Brugger, one of the two winners of last week’s election, is trying to make sure residents know he didn’t support the mailings. He’s filed a complaint with the state regarding the postcards.
The mailers, sent by Brandon Hall’s Save the Grand Haven Cross and Nativity Political Action Committee, featured messages that gave reasons why people shouldn’t vote for incumbent candidate Hierholzer and challenger Cramer. They encouraged people to vote for Brugger instead.
“I wanted to make sure that our community knew, beyond a doubt, that I had nothing to do with Mr. Hall’s PAC and their terribly negative ad campaign,” Brugger said.
In his complaint to the state, Brugger contends that Hall violated several sections of the Michigan Campaign Finance Act.
“There are very simple campaign rules in place for the protection of the entire community,” Brugger said. “Mr. Hall has repeatedly shown that he has a difficult time following the rules. He needs to be held accountable.”
Brugger alleges that that the postcards did not include the required disclaimer that states they weren’t “authorized by any candidate committee," as required by section 47, subsection 1, of the state act. The cards also failed to include the required statement, "with regulated funds," as required by section 47, subsection 4, of the act, he noted.
“It is believed that subsection 1 was egregiously violated, as the ’paid for by’ statement is placed directly adjacent a photograph of (myself), thus implying that I approved this message or am somehow associated with the PAC,” Brugger wrote in his complaint.

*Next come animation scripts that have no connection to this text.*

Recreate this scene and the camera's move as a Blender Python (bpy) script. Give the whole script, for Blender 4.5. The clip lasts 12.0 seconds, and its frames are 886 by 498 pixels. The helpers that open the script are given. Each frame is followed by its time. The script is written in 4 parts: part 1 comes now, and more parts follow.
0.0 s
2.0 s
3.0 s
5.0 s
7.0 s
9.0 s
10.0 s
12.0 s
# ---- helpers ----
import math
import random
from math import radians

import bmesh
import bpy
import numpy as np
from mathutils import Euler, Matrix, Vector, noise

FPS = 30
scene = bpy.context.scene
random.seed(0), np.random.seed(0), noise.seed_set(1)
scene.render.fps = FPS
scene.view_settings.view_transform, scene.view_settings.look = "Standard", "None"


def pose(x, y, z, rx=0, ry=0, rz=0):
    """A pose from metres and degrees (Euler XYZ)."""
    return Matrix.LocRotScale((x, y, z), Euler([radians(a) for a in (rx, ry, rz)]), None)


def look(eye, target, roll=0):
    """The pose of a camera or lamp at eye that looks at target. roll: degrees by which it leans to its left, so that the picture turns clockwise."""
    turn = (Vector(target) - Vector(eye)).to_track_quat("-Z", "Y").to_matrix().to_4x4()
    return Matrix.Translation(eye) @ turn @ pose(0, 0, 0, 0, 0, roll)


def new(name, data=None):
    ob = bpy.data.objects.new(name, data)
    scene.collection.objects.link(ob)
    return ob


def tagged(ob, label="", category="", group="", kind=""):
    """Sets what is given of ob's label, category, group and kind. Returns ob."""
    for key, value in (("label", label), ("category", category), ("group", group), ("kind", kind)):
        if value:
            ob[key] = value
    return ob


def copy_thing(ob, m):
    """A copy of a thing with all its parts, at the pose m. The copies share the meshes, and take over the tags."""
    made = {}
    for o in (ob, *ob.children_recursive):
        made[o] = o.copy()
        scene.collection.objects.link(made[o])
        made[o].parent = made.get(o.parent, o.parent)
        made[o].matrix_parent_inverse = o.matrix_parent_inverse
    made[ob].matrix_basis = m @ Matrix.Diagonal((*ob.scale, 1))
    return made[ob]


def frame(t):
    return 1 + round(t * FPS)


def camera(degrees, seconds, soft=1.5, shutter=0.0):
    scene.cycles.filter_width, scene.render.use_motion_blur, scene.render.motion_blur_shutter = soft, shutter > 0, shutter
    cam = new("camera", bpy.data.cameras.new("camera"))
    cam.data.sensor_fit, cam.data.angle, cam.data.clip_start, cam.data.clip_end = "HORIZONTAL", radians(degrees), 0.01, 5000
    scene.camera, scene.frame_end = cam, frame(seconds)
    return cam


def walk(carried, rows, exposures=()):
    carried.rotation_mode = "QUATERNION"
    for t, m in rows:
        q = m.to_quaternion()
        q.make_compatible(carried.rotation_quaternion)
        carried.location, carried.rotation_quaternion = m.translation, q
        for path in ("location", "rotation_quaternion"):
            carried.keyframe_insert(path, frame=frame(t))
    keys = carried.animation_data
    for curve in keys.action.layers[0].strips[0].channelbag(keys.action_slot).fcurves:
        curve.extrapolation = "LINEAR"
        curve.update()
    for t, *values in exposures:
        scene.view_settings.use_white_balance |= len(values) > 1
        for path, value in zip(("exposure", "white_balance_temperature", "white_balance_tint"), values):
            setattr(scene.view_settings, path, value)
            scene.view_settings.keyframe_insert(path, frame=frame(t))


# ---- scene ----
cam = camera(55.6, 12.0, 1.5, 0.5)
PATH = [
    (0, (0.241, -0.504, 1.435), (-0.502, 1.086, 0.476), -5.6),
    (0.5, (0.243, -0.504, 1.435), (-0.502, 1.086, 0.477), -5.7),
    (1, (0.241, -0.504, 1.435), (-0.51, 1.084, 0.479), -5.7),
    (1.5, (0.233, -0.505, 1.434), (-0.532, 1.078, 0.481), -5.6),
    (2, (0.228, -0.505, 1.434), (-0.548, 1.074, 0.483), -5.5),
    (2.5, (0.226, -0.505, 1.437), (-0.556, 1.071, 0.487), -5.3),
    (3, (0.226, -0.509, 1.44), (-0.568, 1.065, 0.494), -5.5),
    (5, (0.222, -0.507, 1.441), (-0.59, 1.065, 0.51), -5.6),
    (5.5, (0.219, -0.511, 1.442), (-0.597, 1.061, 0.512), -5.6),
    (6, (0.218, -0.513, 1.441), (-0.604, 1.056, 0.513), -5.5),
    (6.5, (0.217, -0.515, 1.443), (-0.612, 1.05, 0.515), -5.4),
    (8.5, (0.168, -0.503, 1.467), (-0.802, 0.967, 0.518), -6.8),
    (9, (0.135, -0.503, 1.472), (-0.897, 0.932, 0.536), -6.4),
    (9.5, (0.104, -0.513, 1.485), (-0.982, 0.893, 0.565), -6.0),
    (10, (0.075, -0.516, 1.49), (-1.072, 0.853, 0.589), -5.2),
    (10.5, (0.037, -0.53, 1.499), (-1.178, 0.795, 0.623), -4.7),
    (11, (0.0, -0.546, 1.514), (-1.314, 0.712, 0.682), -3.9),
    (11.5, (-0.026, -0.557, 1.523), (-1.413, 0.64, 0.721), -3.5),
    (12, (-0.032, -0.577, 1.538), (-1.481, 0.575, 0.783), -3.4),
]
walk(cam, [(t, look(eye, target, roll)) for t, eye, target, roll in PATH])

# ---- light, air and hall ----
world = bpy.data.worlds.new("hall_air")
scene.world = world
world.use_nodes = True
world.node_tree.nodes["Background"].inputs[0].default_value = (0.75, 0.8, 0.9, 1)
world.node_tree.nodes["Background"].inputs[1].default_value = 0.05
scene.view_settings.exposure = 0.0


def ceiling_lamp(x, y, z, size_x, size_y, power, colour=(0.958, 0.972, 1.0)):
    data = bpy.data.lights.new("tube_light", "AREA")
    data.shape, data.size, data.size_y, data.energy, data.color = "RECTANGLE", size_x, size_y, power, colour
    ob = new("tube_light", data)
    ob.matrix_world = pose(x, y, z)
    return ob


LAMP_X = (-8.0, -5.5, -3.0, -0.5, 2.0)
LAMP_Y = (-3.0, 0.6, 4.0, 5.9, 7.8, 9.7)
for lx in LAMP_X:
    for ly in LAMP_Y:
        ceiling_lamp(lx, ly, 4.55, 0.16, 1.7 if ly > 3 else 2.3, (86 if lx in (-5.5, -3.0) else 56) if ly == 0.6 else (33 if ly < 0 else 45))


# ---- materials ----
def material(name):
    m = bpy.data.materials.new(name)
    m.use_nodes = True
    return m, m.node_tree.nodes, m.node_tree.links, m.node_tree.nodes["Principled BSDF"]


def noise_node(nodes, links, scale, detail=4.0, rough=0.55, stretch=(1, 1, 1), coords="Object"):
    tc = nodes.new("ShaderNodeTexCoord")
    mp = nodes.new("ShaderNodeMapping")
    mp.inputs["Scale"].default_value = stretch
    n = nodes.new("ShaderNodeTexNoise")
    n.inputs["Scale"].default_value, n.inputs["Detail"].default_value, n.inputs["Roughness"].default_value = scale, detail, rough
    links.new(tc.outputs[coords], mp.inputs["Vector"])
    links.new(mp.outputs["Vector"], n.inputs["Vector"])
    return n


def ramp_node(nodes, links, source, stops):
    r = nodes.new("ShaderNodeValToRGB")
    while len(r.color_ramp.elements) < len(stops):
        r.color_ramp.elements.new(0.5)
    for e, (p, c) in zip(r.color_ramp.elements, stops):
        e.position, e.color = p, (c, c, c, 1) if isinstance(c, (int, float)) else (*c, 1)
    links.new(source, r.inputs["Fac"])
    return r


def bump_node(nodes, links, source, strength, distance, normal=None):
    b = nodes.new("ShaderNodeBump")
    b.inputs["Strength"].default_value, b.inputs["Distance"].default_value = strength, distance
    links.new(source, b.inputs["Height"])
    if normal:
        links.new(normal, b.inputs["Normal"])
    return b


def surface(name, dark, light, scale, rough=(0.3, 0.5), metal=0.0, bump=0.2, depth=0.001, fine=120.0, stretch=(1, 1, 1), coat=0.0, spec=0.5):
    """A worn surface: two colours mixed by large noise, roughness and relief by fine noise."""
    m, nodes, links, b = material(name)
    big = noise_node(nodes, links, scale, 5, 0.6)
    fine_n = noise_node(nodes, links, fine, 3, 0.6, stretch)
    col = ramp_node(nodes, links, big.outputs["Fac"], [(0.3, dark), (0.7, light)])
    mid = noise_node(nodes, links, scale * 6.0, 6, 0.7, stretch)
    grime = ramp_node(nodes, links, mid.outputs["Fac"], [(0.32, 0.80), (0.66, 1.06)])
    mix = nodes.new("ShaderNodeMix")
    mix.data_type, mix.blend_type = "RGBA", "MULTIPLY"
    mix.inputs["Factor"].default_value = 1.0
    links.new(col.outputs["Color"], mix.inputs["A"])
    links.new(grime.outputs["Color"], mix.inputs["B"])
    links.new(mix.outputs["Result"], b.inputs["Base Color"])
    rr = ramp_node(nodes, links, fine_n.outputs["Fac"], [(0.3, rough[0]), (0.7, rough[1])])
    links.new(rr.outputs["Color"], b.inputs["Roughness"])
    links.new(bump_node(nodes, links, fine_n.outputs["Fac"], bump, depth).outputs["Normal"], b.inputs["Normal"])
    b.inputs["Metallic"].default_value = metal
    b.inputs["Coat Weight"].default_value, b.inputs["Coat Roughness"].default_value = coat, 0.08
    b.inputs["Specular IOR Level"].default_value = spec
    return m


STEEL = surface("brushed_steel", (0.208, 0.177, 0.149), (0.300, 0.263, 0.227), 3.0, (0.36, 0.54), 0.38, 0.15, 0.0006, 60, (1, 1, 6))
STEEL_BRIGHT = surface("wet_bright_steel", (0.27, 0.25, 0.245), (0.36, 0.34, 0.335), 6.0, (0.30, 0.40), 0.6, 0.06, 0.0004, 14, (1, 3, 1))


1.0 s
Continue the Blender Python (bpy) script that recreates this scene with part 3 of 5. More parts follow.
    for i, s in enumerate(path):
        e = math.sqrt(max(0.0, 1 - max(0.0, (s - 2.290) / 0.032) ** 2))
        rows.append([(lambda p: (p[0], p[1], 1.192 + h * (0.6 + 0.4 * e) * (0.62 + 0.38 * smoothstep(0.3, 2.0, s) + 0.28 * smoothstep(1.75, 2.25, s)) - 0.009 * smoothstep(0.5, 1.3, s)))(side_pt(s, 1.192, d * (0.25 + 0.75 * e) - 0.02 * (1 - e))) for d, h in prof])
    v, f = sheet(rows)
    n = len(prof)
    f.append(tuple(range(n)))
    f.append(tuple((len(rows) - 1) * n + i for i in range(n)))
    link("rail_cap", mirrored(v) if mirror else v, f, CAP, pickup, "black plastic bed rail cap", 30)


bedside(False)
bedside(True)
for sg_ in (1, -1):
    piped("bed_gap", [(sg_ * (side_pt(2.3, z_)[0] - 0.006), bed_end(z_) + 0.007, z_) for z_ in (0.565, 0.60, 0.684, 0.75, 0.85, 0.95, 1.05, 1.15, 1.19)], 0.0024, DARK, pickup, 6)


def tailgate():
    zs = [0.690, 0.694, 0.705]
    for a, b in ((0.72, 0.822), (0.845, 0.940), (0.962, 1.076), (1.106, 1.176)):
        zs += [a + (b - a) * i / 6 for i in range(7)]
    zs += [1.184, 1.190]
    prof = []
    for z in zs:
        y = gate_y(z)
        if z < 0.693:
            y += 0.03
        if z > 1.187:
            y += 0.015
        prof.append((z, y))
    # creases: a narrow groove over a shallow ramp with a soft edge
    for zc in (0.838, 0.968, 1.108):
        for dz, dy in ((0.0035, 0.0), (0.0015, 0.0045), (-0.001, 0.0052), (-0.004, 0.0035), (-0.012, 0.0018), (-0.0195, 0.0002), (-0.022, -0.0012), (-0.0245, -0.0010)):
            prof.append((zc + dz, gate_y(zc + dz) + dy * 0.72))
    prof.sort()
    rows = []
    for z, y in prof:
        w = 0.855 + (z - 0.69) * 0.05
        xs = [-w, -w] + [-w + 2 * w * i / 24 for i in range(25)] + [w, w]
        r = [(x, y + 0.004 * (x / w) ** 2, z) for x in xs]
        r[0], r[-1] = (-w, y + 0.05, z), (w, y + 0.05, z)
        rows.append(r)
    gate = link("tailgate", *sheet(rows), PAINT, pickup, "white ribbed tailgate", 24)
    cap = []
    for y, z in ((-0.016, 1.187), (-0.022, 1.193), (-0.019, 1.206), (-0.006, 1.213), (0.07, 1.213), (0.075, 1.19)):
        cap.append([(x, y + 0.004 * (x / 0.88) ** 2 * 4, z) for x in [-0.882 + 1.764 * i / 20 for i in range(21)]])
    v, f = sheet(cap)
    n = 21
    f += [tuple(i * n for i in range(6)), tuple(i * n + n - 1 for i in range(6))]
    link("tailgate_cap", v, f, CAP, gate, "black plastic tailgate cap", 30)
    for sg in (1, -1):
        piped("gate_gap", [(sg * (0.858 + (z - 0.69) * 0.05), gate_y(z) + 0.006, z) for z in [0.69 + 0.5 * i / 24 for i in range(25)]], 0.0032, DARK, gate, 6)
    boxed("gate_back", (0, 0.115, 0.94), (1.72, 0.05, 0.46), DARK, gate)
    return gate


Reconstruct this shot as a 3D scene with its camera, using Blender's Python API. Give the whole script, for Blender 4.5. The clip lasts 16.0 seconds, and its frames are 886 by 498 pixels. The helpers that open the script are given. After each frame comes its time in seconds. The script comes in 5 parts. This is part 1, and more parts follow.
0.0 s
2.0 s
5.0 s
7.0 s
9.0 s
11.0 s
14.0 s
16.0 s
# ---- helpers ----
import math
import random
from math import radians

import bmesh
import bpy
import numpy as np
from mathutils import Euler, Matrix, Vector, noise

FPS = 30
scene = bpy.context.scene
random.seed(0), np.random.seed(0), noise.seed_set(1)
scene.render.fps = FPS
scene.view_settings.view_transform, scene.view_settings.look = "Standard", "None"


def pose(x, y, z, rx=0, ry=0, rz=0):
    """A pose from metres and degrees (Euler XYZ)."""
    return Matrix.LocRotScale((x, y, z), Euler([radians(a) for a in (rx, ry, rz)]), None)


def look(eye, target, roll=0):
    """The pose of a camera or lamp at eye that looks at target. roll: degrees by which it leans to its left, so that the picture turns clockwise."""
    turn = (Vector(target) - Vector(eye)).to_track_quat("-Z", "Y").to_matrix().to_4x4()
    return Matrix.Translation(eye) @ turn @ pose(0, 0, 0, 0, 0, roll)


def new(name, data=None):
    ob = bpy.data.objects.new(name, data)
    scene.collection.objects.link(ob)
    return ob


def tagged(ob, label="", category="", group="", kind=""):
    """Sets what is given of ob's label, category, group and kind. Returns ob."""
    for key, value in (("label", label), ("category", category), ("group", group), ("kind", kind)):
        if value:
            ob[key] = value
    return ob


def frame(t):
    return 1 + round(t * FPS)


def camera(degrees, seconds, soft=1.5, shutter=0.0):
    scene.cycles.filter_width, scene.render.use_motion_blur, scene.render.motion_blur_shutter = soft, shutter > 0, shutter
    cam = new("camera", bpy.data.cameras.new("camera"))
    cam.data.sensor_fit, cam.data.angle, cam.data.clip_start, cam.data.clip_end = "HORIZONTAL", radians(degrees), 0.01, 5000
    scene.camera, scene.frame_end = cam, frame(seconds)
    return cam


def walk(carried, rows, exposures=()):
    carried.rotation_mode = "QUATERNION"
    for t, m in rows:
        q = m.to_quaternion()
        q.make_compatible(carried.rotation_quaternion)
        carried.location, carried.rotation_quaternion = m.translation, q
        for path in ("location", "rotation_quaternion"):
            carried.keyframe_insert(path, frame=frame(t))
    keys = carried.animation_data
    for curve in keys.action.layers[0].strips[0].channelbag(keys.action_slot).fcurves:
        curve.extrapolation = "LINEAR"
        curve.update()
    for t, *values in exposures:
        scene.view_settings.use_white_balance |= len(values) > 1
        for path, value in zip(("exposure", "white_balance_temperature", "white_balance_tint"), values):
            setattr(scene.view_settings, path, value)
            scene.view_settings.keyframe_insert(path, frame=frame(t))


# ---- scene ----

Hall said he hasn’t seen Brugger’s complaint, and couldn’t comment on Brugger’s allegations.
“While I cannot comment on his complaint as I have not yet seen it, the Save The Grand Haven Cross and Nativity PAC is officially registered with County Clerk (Justin) Roebuck, and we made it clear who was sending the material,” Hall said. “I will make no apologies for our PAC educating voters about the importance of (last) Tuesday's election after 50 years of Grand Haven tradition was essentially thrown in the trash earlier this year.
”I look forward to addressing the specifics of Councilman-elect Brugger's claims, and I will continue fighting to make sure our cross and Nativity return to Dewey Hill,“ he added. ”This issue is far from over.“
Hall also noted that city voters “sent a clear message” last week when they voted in Brugger over incumbent Hierholzer, therefore booting an incumbent council member for the first time in many years.
“I know that the mailers — as well as some of our other activities preceding the election — were not Councilman-elect Brugger's style, and he is well within his rights to ask the state to review them if he feels it's important,“ Hall said.